The work isn’t that hard, but it is foreign. Remember that unfamiliar things tend to feel uncomfortable. For me, setting the stage to become more present has turned out to be an on-going process of developing real CHOPS:
COURAGE to see myself as I am. Not the me who presents her best self to others, and not the me that hides from my limitations by suppressing and repressing things that make me uncomfortable, but rather seeing the fullness of me, with all my stuff.
HUMILITY of allowing myself to understand that I will grasp so much less than I think I know about what’s going on inside me — mentally, physically and emotionally.
OPENNESS to the reality that I have been trained, or have trained myself, to be somewhat psychologically rigid, and now desire a more psychologically flexible mindset.
PREPAREDNESS and willingness that I might experience physical or emotional discomfort when I got quiet.
STOPPING — intentionally finding moments of silence and stillness in my day. Stopping is the work.
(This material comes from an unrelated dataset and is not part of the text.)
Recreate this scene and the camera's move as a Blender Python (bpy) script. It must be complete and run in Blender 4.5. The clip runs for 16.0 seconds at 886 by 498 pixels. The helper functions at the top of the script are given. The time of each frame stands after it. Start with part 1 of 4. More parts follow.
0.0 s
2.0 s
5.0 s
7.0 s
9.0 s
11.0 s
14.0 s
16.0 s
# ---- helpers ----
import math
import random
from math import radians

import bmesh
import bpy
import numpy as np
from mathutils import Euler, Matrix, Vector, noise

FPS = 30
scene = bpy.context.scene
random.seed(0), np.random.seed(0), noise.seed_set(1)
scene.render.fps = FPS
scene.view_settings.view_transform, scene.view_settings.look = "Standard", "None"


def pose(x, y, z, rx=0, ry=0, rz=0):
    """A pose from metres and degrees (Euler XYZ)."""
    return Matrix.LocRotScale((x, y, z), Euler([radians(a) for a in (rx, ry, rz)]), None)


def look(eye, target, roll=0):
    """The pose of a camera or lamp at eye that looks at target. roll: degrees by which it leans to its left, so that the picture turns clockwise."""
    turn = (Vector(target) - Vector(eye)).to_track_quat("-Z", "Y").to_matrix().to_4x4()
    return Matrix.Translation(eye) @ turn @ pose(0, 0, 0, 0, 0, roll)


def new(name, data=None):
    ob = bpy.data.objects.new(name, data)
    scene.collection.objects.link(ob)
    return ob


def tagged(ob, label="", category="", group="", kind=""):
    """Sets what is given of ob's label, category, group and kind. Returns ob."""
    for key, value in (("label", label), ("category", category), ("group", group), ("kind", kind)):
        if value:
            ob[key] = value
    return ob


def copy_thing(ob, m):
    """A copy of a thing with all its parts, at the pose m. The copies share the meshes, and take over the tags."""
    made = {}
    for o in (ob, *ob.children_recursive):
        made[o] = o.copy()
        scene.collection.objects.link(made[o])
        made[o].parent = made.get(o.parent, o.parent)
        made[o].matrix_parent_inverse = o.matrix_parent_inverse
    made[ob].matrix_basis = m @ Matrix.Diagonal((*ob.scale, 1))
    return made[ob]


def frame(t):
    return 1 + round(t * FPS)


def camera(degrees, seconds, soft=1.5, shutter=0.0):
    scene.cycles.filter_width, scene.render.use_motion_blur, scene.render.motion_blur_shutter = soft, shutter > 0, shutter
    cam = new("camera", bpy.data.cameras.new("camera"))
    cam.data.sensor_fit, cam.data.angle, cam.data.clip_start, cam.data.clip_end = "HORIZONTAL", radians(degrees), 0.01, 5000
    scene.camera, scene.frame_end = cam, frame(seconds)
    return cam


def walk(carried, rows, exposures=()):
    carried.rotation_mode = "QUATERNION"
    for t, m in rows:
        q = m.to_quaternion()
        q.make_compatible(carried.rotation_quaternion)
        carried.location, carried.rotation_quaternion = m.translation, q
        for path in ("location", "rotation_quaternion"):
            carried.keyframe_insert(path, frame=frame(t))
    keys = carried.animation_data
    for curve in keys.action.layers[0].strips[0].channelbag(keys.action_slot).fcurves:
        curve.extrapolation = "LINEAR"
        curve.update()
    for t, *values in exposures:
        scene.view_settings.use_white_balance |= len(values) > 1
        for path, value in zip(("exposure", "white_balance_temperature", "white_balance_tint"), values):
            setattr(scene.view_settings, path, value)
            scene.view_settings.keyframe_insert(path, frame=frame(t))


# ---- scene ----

But it’s nowhere near as hard as we think, and the payoffs are immeasurable.
The power of presence is that it has the ability to introduce us to the best of ourselves. It allows us to step out of our loneliness and into the welcoming arms of others who care. When we are fully present we enter a state of flow that allows us to connect with others in a way that is impossible when our attention is on the past or the future.
Training yourself to be more present is just like training your body to be stronger and more fit. Try it! Take just five minutes a day to be still. Sit and focus on your breath. Soften and relax into your body. Gently bring your attention back to your breath, over and over, each time it wanders to the past or the future. With every repetition, return to the present moment and your breath, experiencing that return as building a presence muscle that is growing larger and stronger.
If five minutes is too long, do it for three minutes, or two minutes. Or many times a day, as often as you can remember, simply pause, take a breath in, breathe out, following your out breath all the way to the end, and soften your body.